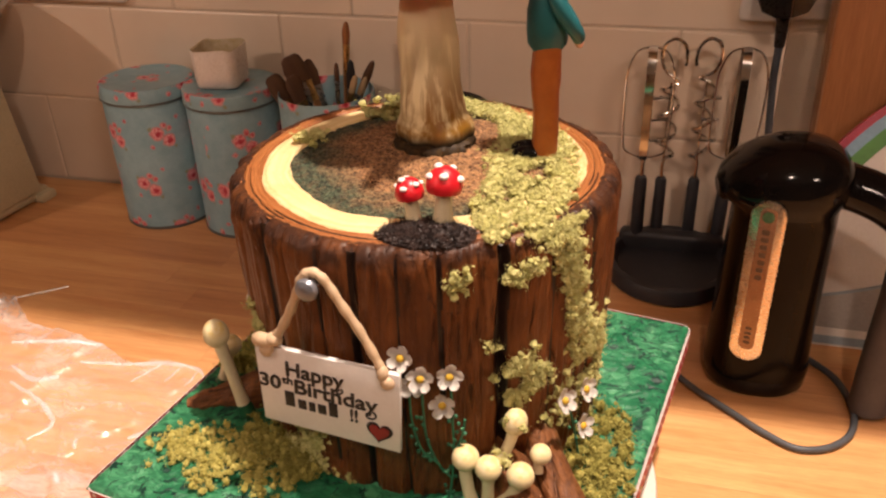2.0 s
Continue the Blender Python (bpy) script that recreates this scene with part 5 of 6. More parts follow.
def fairy():
    mats = [skin, coral, aqua, fair_hair, violet, gilt, spot_white, eye_dark]
    bm = bmesh.new()
    # body, collar, head
    add_lathe(bm, [(0, 0.024), (0.0118, 0.026), (0.0120, 0.036), (0.0125, 0.044), (0.0132, 0.056), (0.0128, 0.066), (0.0085, 0.0725), (0.004, 0.075), (0, 0.075)], 32, Matrix.Translation((0, 0.006, 0)) @ Matrix.Shear('XY', 4, (0, -0.20)) @ Matrix.Diagonal((0.96, 0.78, 1, 1)), 1)
    for s in (-1, 1):
        add_blob(bm, (s * 0.0120, -0.0075, 0.0650 - 0.001 * s), (0.0048, 0.0052, 0.0056), 1)
        # one half of the collar, lying round the neck and parted in front
        flap = []
        for side in (0, 1):
            for i in range(5):
                f = (i if not side else 4 - i) / 4
                line = []
                for j in range(17):
                    g = j / 16
                    a = radians(-90 + s * (9 + 150 * g))
                    reach = 0.0052 + (0.0082 if g < 0.3 else 0.0068) * f * min(1, 0.62 + 2.2 * g)
                    line.append(bm.verts.new((reach * math.cos(a), reach * 0.90 * math.sin(a) - 0.0085, 0.0760 - 0.0066 * f ** 1.3 - 0.0012 * side)))
                flap.append(line)
        for p, q in zip(flap, flap[1:] + flap[:1]):
            for j in range(16):
                f = bm.faces.new([p[j], p[j + 1], q[j + 1], q[j]])
                f.material_index = 6
        arm = [(s * 0.0122, -0.0085, 0.0635 - 0.001 * s), (s * 0.0120, -0.0125, 0.055), (s * 0.0070, -0.0178, 0.0425), (s * 0.0012, -0.0222, 0.0325)]
        add_tube(bm, smooth_line(arm, 5), [0.0038, 0.0038, 0.0037, 0.0036, 0.0035, 0.0034, 0.0033, 0.0032, 0.0031, 0.0030, 0.0029, 0.0028, 0.0027, 0.0027, 0.0027, 0.0027], 12, 0)
        add_blob(bm, (-0.0012 + s * 0.0011, -0.0232 - 0.0005 * s, 0.0302 - 0.0006 * s), (0.0036, 0.0029, 0.0046), 0)
    legs = (([(-0.006, -0.015, 0.006), (-0.004, -0.026, 0.0045), (-0.0005, -0.0345, -0.004), (0.0000, -0.0415, -0.0165)], (0.0012, -0.0455, -0.0200)),
            ([(0.007, -0.015, 0.008), (0.006, -0.028, 0.0062), (-0.003, -0.038, -0.002), (-0.0085, -0.0455, -0.0135)], (-0.0105, -0.050, -0.0165)))
    for line, foot in legs:
        add_tube(bm, smooth_line(line, 6), [0.0066, 0.0067, 0.0067, 0.0067, 0.0067, 0.0066, 0.0065, 0.0064, 0.0062, 0.0060, 0.0057, 0.0054, 0.0052, 0.0049, 0.0046, 0.0044, 0.0042, 0.0040, 0.0039], 16, 0)
        a, b = Vector(line[-1]), Vector(foot)
        add_tube(bm, [a - (b - a) * 0.3, a.lerp(b, 0.4), b, b + (b - a) * 0.45], [0.0040, 0.0046, 0.0040, 0.0018], 12, 0, 0.75)
    add_tube(bm, [(0, -0.007, 0.070), (0, -0.004, 0.080)], 0.0048, 14, 0)
    hx, hy, hz = 0.0, -0.003, 0.0900
    glance = Matrix.Translation((hx, hy, 0)) @ Matrix.Rotation(radians(24), 4, "Z") @ Matrix.Translation((-hx, -hy, 0))
    add_blob(bm, (hx, hy, hz), (0.0145, 0.0142, 0.0165), 0, 28, 18)
    add_blob(bm, (hx, hy - 0.0145, hz - 0.003), (0.0026, 0.0034, 0.0026), 0, 16, 10, glance)
    for s in (-1, 1):
        add_blob(bm, (hx + s * 0.0062, hy - 0.0124, hz + 0.0022), (0.0024, 0.0010, 0.0028), 6, 16, 10, glance)
        add_blob(bm, (hx + s * 0.0060, hy - 0.0131, hz + 0.0018), (0.0016, 0.0006, 0.0020), 7, 16, 10, glance)
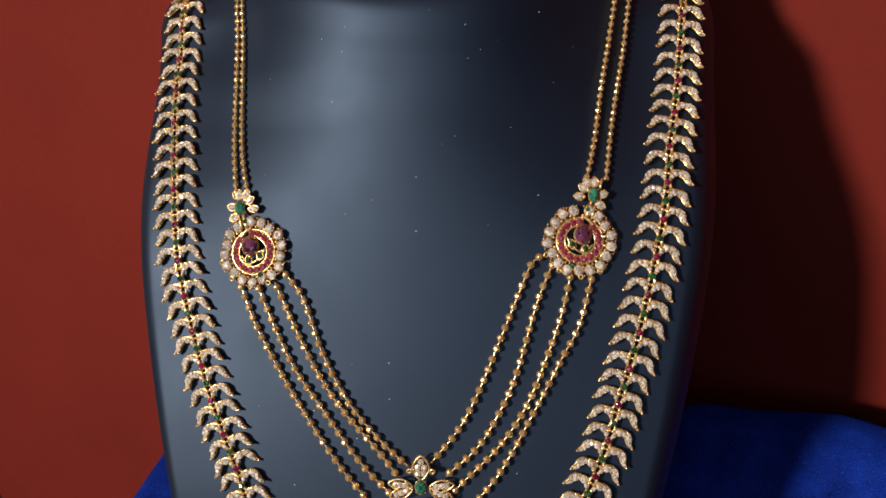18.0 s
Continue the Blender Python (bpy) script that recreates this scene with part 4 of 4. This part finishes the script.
def link_parts(kind):
    """The cast link and its leaves, built once and shared; kind says on which sides it carries a leaf."""
    if kind in LINKS:
        return LINKS[kind]
    P = Piece()
    leaves = {}
    for s in (-1, 1):
        P.wire([(s * 0.5, -1.0, 0), (s * 1.2, 0.6, 0.1), (s * 2.6, 2.3, 0.0), (s * 4.0, 3.0, 0.0)], 0.5, 4)
        P.wire([(s * 0.6, -1.9, 0), (s * 1.1, -3.2, -0.1), (s * 1.0, -4.6, -0.2), (s * 1.6, -5.6, -0.3)], 0.42, 4)
        cone(P.bm, (s * 2.75, 2.3), (0.8, 0.8), (1.25, 1.25), -0.5, 0.3, 8)
        cone(P.bm, (s * 1.35, 0.85), (0.6, 0.6), (0.9, 0.9), -0.4, 0.42, 8)
        P.wire([(s * 0.3, 1.9, 0.1), (s * 1.9, 3.4, 0.1), (s * 3.9, 3.6, 0.0)], 0.42, 4)
        P.ball((s * 0.55, 2.4, 0.3), 0.55)
        for q in range(4):
            P.ball((s * 2.5 + 1.15 * math.cos(radians(20 + 90 * q)), 2.3 + 1.15 * math.sin(radians(20 + 90 * q)), 0.5), 0.32)
        if s not in kind:
            P.wire([(s * 2.4, 2.2, 0), (s * 4.0, 1.4, 0)], 0.5, 2)
            cone(P.bm, (s * 4.0, 1.2), (0.75, 0.75), (1.0, 1.0), -0.5, 0.25, 8)
            for q in range(3):
                P.ball((s * (4.0 + 1.05 * math.cos(radians(-60 + 60 * q))), 1.2 + 1.05 * math.sin(radians(-60 + 60 * q)), 0.35), 0.32)
    cone(P.bm, (0, -1.5), (0.95, 0.95), (1.38, 1.38), -0.4, 0.55, 8)
    for q in range(4):
        P.ball((1.3 * math.cos(radians(45 + 90 * q)), -1.5 + 1.3 * math.sin(radians(45 + 90 * q)), 0.8), 0.34)
    bmesh.ops.scale(P.bm, vec=(MM, MM, MM), verts=P.bm.verts)
    me = bpy.data.meshes.new("link")
    P.bm.to_mesh(me)
    P.bm.free()
    me.materials.append(GOLD)
    for s in kind:
        L = Piece()
        body = [(x, y - 0.28 * (x - 3.7)) for x, y in ((3.7, 2.6), (4.1, 3.7), (5.2, 4.1), (6.5, 3.7), (7.4, 2.5), (7.7, 1.0), (8.5, -0.2), (7.3, -0.5), (6.3, 0.3), (5.6, 1.3), (4.6, 1.8))]
        L.wire([(s * x, y, 0.1) for x, y in body], 0.14, 3, closed=True, sides=5)
        L.wire([(s * x * 0.99, y * 0.97, -0.7) for x, y in body], 0.28, 2, closed=True, sides=5)
        top = [L.bm.verts.new((s * x, y, -0.1)) for x, y in body]
        L.bm.faces.new(top if s < 0 else top[::-1])
        L.ball((s * 8.5, -1.75, 0.15), 0.55)
        for x, y in ((4.0, 3.3), (5.3, 4.0), (6.8, 3.3), (5.1, 1.7), (6.2, 0.6), (7.6, 0.9), (5.5, 2.8), (6.8, 1.7)):
            L.ball((s * x, y - 0.28 * (x - 3.7), 0.6), 0.27)
        bmesh.ops.scale(L.bm, vec=(MM, MM, MM), verts=L.bm.verts)
        d = bpy.data.meshes.new("leaf")
        L.bm.to_mesh(d)
        L.bm.free()
        d.materials.append(GOLD)
        leaves[s] = d
    for d in (me, *leaves.values()):
        for p in d.polygons:
            p.use_smooth = True
    LINKS[kind] = (me, leaves)
    return LINKS[kind]


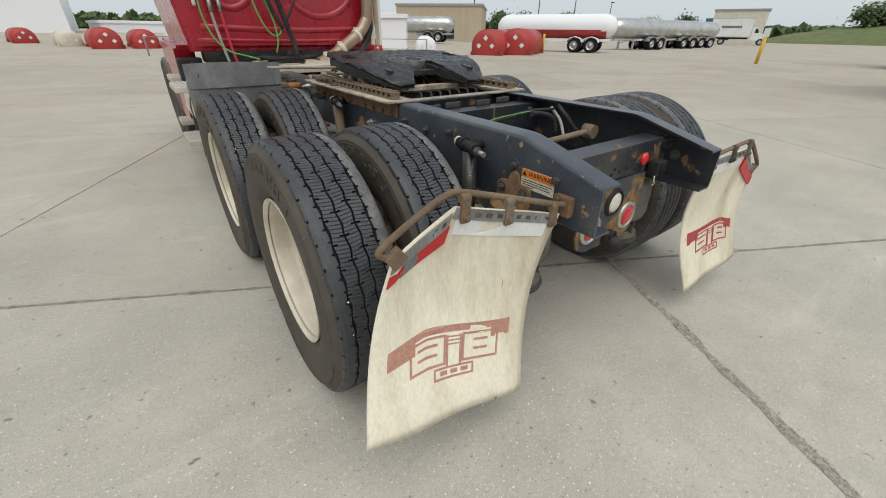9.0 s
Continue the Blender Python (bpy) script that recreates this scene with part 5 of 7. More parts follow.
hose([(-0.318, 1.95, 0.96), (-0.328, 2.0, 0.93), (-0.338, 2.05, 0.88), (-0.345, 2.13, 0.825), (-0.352, 2.25, 0.79), (-0.356, 2.45, 0.782), (-0.358, 2.75, 0.78)], 0.020, "conduitgrey", "thick dark grey ribbed conduit", "conduit", 0.10, 14, 20)
hose([(-0.385, 2.02, 0.78), (-0.388, 2.2, 0.772), (-0.385, 2.45, 0.772), (-0.39, 2.75, 0.772)], 0.014, "conduitgrey", "", "cable")
hose([(-0.352, 2.12, 0.845), (-0.31, 2.13, 0.80), (-0.26, 2.12, 0.76), (-0.235, 2.10, 0.74)], 0.0075, "conduitgrey", "", "cable")
hose([(-0.262, 1.79, 0.925), (-0.275, 1.80, 0.93), (-0.29, 1.81, 0.925)], 0.006, "hosegreen", name="hose")
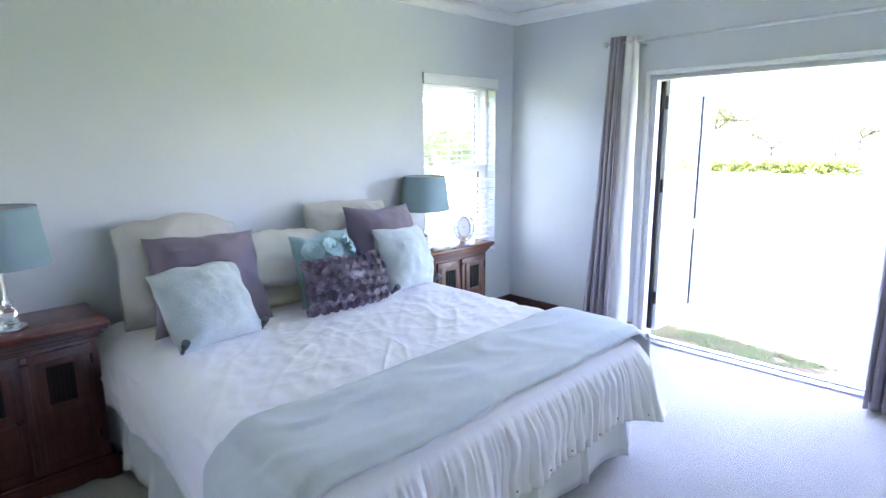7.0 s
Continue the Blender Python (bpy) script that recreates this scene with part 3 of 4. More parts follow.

---

Written exercise
Starting at the line that contains "7. More parts follow.", write out every line through the final line of the entries, word for word; skip any pictures.

Complete response
Continue the Blender Python (bpy) script that recreates this scene with part 5 of 7. More parts follow.
hose([(-0.318, 1.95, 0.96), (-0.328, 2.0, 0.93), (-0.338, 2.05, 0.88), (-0.345, 2.13, 0.825), (-0.352, 2.25, 0.79), (-0.356, 2.45, 0.782), (-0.358, 2.75, 0.78)], 0.020, "conduitgrey", "thick dark grey ribbed conduit", "conduit", 0.10, 14, 20)
hose([(-0.385, 2.02, 0.78), (-0.388, 2.2, 0.772), (-0.385, 2.45, 0.772), (-0.39, 2.75, 0.772)], 0.014, "conduitgrey", "", "cable")
hose([(-0.352, 2.12, 0.845), (-0.31, 2.13, 0.80), (-0.26, 2.12, 0.76), (-0.235, 2.10, 0.74)], 0.0075, "conduitgrey", "", "cable")
hose([(-0.262, 1.79, 0.925), (-0.275, 1.80, 0.93), (-0.29, 1.81, 0.925)], 0.006, "hosegreen", name="hose")
7.0 s
Continue the Blender Python (bpy) script that recreates this scene with part 3 of 4. More parts follow.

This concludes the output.